C'era una volta mio Padre, un operaio
di classe che, insieme ad altri lavorava per fare quelle merci che le
imprese vendevano al mercato a chi ne aveva bisogno. Non erano molte,
quel pregresso bisogno, con la spesa, le acquistava.
Pressappoco al tempo, la produttività
totale dei fattori andava al massimo.
Poi quelle stesse Imprese migliorarono
i processi, la qualità e la quantità dei prodotti e, memori dei
consigli di Henry Ford, traferirono tanto/quanto della ricchezza
intascata, generata dall'acquisto, nelle tasche di mio padre e a
quelle dgli altri per far acquistare quanto prodotto.
Fiuuu, non c'era gap nell'output;
l'efficienza dei fattori produttivi andò al massimo. Al massimo pure
quel fattore nuovo di zecca, l'esercizio del bisogno, venne
addirittura reso saturo.
Fin qui tutto bene.
Poi le Imprese, ebbre per cotanto
fatto, produssero ancor di più, anzi troppo!
Quando se ne avvidero, per riparare al
danno e ai costi impliciti della sovraccapacità, tagliarono i salari
dei responsabili, poi il capitale per fare gli investimenti.
Dunque, quando il lavoro paga prezzo,
con un portafoglio sgonfio e lo stomaco satollo, beh... fate voi!

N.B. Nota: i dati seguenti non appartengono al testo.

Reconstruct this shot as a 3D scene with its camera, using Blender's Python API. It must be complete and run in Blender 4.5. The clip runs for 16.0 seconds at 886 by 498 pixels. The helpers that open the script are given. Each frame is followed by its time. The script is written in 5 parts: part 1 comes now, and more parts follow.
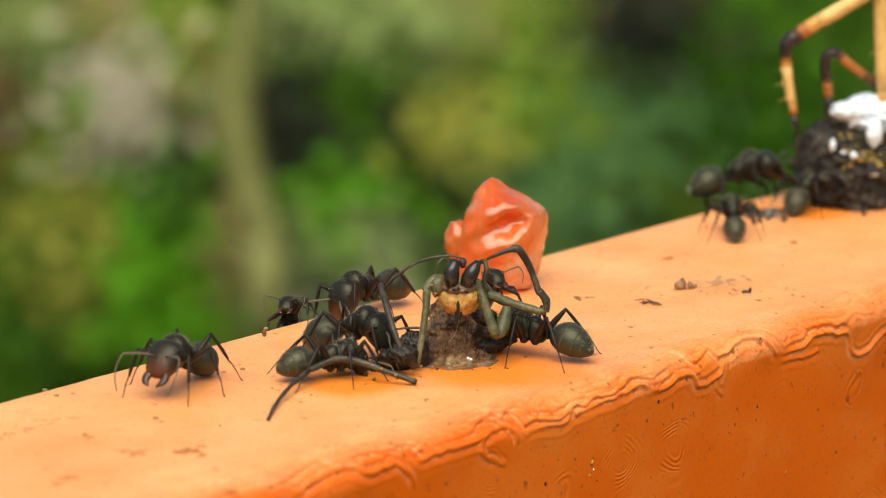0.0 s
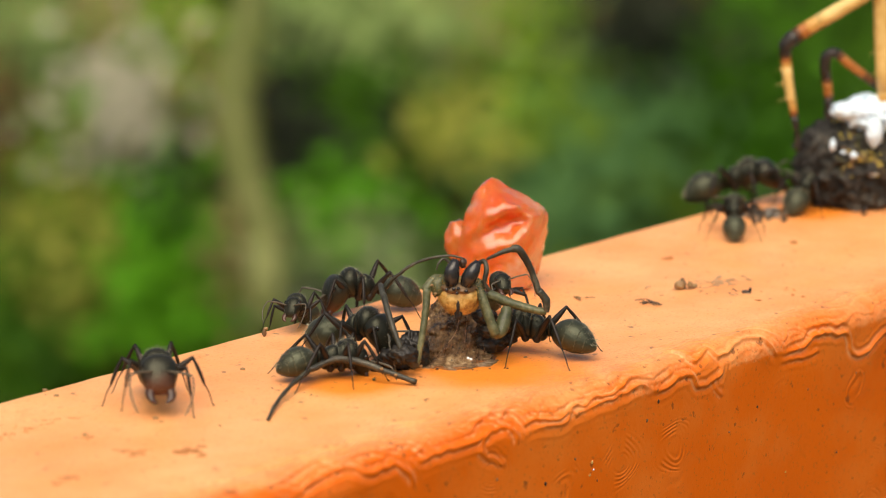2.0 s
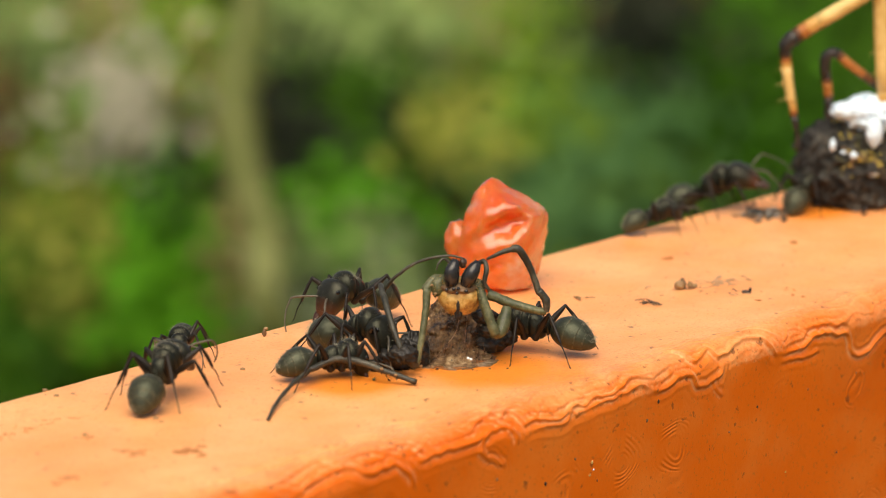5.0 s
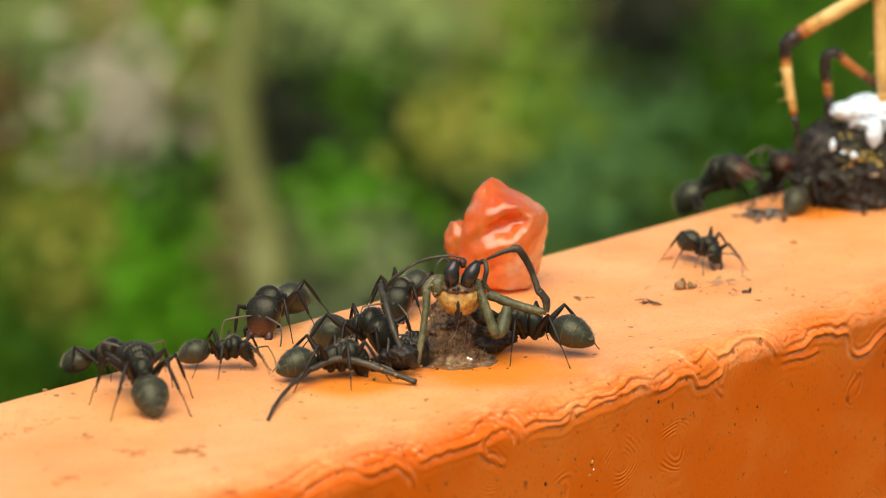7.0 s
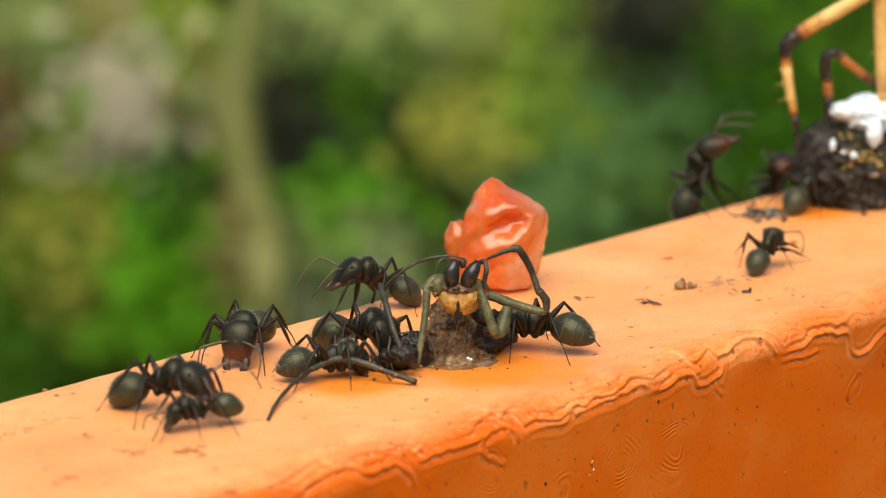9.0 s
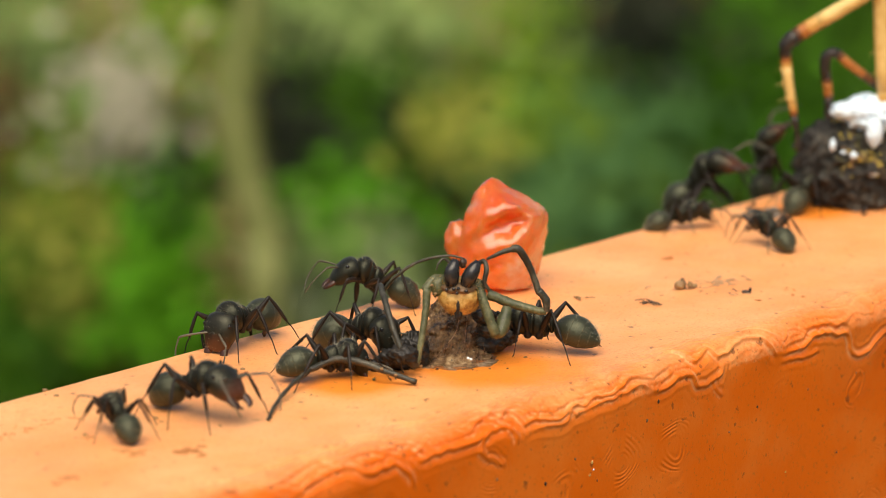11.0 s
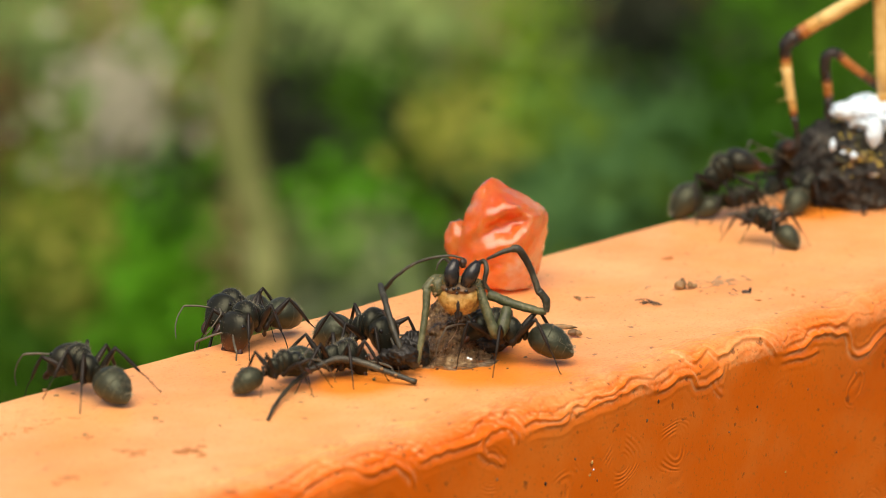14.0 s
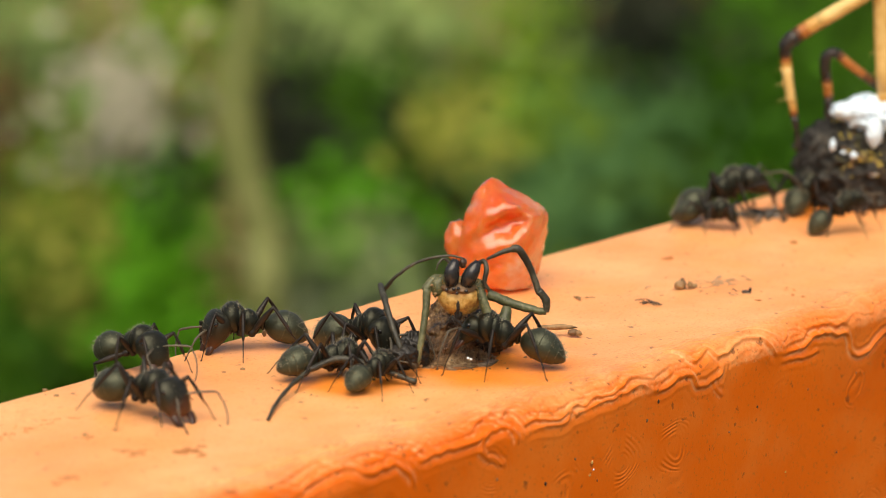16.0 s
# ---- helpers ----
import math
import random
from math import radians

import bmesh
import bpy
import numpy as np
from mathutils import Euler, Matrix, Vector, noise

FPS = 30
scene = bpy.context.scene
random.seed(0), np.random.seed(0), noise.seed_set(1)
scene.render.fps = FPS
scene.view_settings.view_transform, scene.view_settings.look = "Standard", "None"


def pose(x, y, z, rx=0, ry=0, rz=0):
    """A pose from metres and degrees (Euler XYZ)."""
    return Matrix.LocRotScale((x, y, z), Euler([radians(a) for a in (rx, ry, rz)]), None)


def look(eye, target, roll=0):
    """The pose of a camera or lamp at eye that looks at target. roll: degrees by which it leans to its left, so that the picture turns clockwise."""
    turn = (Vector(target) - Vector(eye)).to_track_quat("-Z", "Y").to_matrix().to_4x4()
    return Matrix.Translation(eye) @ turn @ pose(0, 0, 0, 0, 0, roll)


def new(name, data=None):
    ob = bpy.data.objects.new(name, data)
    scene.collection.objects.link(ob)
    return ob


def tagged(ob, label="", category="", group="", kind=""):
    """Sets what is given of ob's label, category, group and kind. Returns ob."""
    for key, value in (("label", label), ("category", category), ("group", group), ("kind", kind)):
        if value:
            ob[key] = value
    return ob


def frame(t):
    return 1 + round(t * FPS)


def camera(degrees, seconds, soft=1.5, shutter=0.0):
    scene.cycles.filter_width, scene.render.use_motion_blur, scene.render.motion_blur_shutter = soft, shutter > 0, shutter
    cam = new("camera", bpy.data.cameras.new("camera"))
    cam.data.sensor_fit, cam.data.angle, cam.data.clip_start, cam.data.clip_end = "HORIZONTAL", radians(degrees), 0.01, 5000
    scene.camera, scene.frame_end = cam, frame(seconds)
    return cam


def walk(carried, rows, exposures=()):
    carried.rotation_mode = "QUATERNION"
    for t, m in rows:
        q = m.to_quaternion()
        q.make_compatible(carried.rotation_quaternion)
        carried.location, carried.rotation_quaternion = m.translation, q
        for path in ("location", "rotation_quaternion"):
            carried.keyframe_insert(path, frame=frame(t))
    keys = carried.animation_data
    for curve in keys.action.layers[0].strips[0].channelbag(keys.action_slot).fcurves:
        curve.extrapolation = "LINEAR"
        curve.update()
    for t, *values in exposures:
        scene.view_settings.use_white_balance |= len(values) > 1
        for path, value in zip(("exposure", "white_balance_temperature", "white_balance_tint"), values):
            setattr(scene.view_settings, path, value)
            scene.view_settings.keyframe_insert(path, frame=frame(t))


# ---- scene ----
MM = 0.001
TOP = 1.0          # height of the rail's top face
WIDE = 32.4        # its breadth, in millimetres

# ---- camera: a long lens on a support, close to a hand rail ----
cam = camera(15.0, 16.0, soft=0.6, shutter=0.5)
cam.data.dof.use_dof = True
cam.data.dof.focus_distance = 0.303
cam.data.dof.aperture_fstop = 38.0
EYE, TARGET = (-0.21680, -0.17746, 1.07647), (0.00294, 0.01540, 1.00926)
walk(cam, [(0, look(EYE, TARGET)), (16, look(EYE, TARGET))], exposures=[(0, 0.25, 7400, 10), (16, 0.25, 7400, 10)])

# ---- light: bright overcast sky ----
world = bpy.data.worlds.new("sky")
scene.world = world
world.use_nodes = True
wt = world.node_tree
sky = wt.nodes.new("ShaderNodeTexSky")
sky.sky_type, sky.sun_disc = "NISHITA", False
sky.sun_elevation, sky.sun_rotation = radians(61), radians(236)
sky.air_density, sky.dust_density, sky.ozone_density = 1.0, 4.0, 1.0
wt.links.new(sky.outputs[0], wt.nodes["Background"].inputs[0])
wt.nodes["Background"].inputs[1].default_value = 0.105

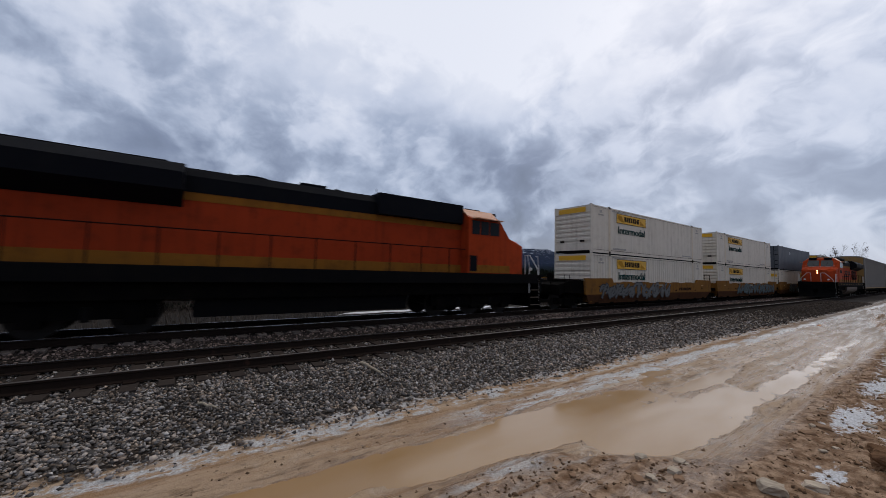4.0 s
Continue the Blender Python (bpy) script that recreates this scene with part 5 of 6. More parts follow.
JB = ("white_paint", L53, "far", "jb", 2.79, 1)
JBF = ("white_paint", L53, "far", "jb_faded", 2.79, 2)
JBR = ("white_paint", L53, "near", "jb", L53 - 6.5, 3)
JBO = ("white_paint", L53, "near", "jb_outline", L53 - 6.5, 4)
BEIGE = ("beige_paint", L53, "far", "jb_faded", 2.79, 5)
ORF, ORD = ("orange_box", L53, "far", "label", 12.2, 6), ("orange_box", L53, "near", "label", 2.3, 7)
ORL = ("orange_box", L53, "near", "label", 12.2, 18)
JBS, JBRS = ("white_paint", L53, "far", "jb", 2.79, 21), ("white_paint", L53, "near", "jb", L53 - 6.5, 23)
ORT = ("orange_box", L53, "near", "label", 2.3, 17)
TAF, TAD = ("tan_box", L53, "far", "label", 12.2, 8), ("tan_box", L53, "near", "label", 2.3, 9)
RED = ("red_box", L53, "far", "label", 12.2, 10)
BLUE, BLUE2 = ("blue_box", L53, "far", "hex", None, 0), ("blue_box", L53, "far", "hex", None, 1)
DGR = ("dark_grey_box", L53, "near", "grey_mark", None, 0)
GREY, SLATE = ("grey_box", L53, "far", None, None, 0), ("slate_box", L53, "near", None, None, 0)
BIG, BROWN = ("white_paint", 12.19, "far", "big_blue", None, 0), ("maroon_box", 12.19, "near", "upright", None, 0)
GB, GP, GK, GR, GT = "graffiti_blue", "graffiti_pale", "graffiti_black", "graffiti_red", "graffiti_teal"

# place along the train, lower box, upper box, car style, paint, lower paint, ends, graffiti, size mark
CONSIST = [
    (-241.86, JB, JBS, "smooth", "well_yellow", "", "en", (0.5, 9.5, (GP, GK)), False),
    (-222.38, JB, JBS, "smooth", "well_yellow", "", "aa", (4.2, 16.0, (GT, GK)), False),
    (-202.79, JBR, DGR, "smooth", "well_yellow", "", "ne", (3.0, 8.5, (GK, GP)), False),
    (-179.25, TAF, JB, "ribbed", "well_ochre", "well_shade_brown", "en", None, False),
    (-159.72, BLUE, RED, "ribbed", "well_ochre", "well_shade_brown", "aa", None, False),
    (-140.20, JBRS, JBRS, "ribbed", "well_ochre", "well_shade_brown", "ne", None, False),
    (-116.67, BIG, BROWN, "ribbed", "well_yellow", "well_brown", "ee", None, False),
    (-96.91, TAD, ORD, "ribbed", "well_dark", "well_dark", "ee", None, False),
    (-73.33, TAF, RED, "smooth", "well_tan", "", "en", None, False),
    (-53.84, JBR, ORL, "smooth", "well_tan", "", "aa", (2.5, 3.6, (GP, "decal_yellow")), False),
    (-34.30, TAF, ORD, "smooth", "well_tan", "", "ne", None, False),
    (-10.81, SLATE, JBR, "ribbed", "well_ochre", "well_pale", "en", None, True),
    (8.98, JBO, ORF, "ribbed", "well_ochre", "well_pale", "aa", None, False),
    (28.51, ORT, ORT, "ribbed", "well_ochre", "well_pale", "ne", None, True),
    (52.00, JB, JB, "smooth", "well_rust", "", "ee", None, False),
    (75.71, JBF, JBF, "smooth", "well_rust", "", "en", (3.5, 13.8, (GT, GK)), False),
    (95.21, JBF, JB, "smooth", "well_rust", "", "aa", (8.6, 10.2, (GR, GK)), False),
    (114.68, JB, JB, "smooth", "well_rust", "", "ne", None, False),
    (138.34, JBF, JBF, "smooth", "well_rust", "", "ee", None, False),
    (161.91, JB, JB, "smooth", "well_rust", "", "en", None, False),
    (181.37, JBF, JBF, "smooth", "well_rust", "", "aa", None, False),
    (200.86, JBF, JB, "smooth", "well_rust", "", "ne", None, False),
    (224.52, JBS, JB, "smooth", "well_maroon", "", "en", None, False),
    (243.89, JB, JB, "smooth", "well_maroon", "", "aa", (2.5, 9.0, (GP, GK)), False),
    (263.24, JB, JBS, "smooth", "well_maroon", "", "ne", (4.2, 10.0, (GP, GK)), True),
    (286.84, TAF, TAF, "smooth", "well_maroon", "", "en", (5.0, 12.5, (GP, GK)), True),
    (306.20, JB, JBS, "smooth", "well_maroon", "", "aa", (7.0, 14.0, (GT, GK)), True),
    (325.67, JBS, BEIGE, "smooth", "well_maroon", "", "ne", (8.5, 13.5, (GP, GK)), True),
    (349.04, BLUE2, BLUE, "ribbed", "well_rust", "well_shade_brown", "en", None, False),
    (368.73, GREY, GREY, "ribbed", "well_rust", "well_shade_brown", "aa", None, False),
]
CARS = {}
for k, (x, low, high, style, paint, lower, ends, spray, number) in enumerate(CONSIST):
    length = low[1]
    load(low, x, 0.352)
    load(high, x, 3.274 if low[3] != "big_blue" else 2.969)
    spec = (style, paint, length, ends, lower, spray, k if spray else 0, number)
    if spec in CARS:
        car = copy_thing(CARS[spec], Matrix.Translation((x, YC, 0)))
        MOVING.append((car, x, 0))
    else:
        CARS[spec] = well_car(*spec)
        ride(CARS[spec], x, 0)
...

Ta-ta-tà, la produttività totale dei
fattori rischia il collasso.
Ehi, ad esser maligni viene in mente
che, per riffe o per raffe, alle Imprese, traferendo la ricchezza
generata ai fattori produttivi, resta in tasca gran parte del
malloppo; a mio Padre le Cambiali. Da qui sembra potersi scorgere la
coda lunga delle diseguaglianze d'oggi.
Ma tantè, anzi. Quando agli inizi
degli anni settanta, con un tempismo sospetto, viene eliminata la
convertibilità oro/moneta, ci si chiude il naso e si fa tutto a
credito: si rimpinguano i portafogli, si spende ben oltre il bisogno,
con il debito viene generata nuova ricchezza.
Si rabbercia la produttività dei
fattori: nel mondo si tira avanti tra crisi, recessioni, riprese e
stagnazioni sostenute da un dollaro sonante e tre di debito.
Cavolo, il sistema produttivo stava
meglio quando si stava peggio; ancor peggio quando alcuni prevedono
la stagnazione farsi secolare.
D'accordo, tutto questo si può dire
alla Luna.
Beh, pure però ad una Politica fin qui
impegata a dire, meno a fare, il da farsi magari per disporre
un'ambiente normativo all'uopo attrezzato che rimuova questi dannati
impacci.
Calma Signori, non è questione che
pertiene alla consueta "redistribuzione" tra Capitale e
Lavoro.
Questa volta si tratta di una
quisquilia tecnica: Occorre aver da spendere per fare quella spesa
che, smaltendo il prodotto, fa incassare per remunerare adeguatamente
quel Capitale e quel Lavoro. Nell'Economia dei Consumi funziona così!
Dunque, occorre
riallocare, nel trasferimento della ricchezza, parte del
remunero dai vecchi fattori produttivi al fattore nuovo di
consumazione; mettere, insomma, a reddito il maggior valore presente
nell'esercizio del consumare rispetto a quello del produrre.
Da un Capitale che non trova
conveniente investire e un Lavoro nella produzione - troppo spesso
sparito/precario/sottopagato/disoccupato - che acchiappa basso
reddito all'esercizio di consumazione, dove occorre aver a
sufficienza da spendere per poterlo esercitare e generare nuova
ricchezza.
Si dirà: ma in un'economia di mercato,
tocca alle Imprese farlo?
Vero, nel mondo ci sono grandi
Aziende che già lo fanno, rende!
Allo Politica tocca invece dar sprone,
attrezzando un idoneo ambiente normativo, a quelle che nicchiano,
efficace per tenere attivo il ciclo economico, migliorare la
produttività totale dei fattori, poter rimettere il debito e vieppiù
anche intascare un corposo credito elettorale.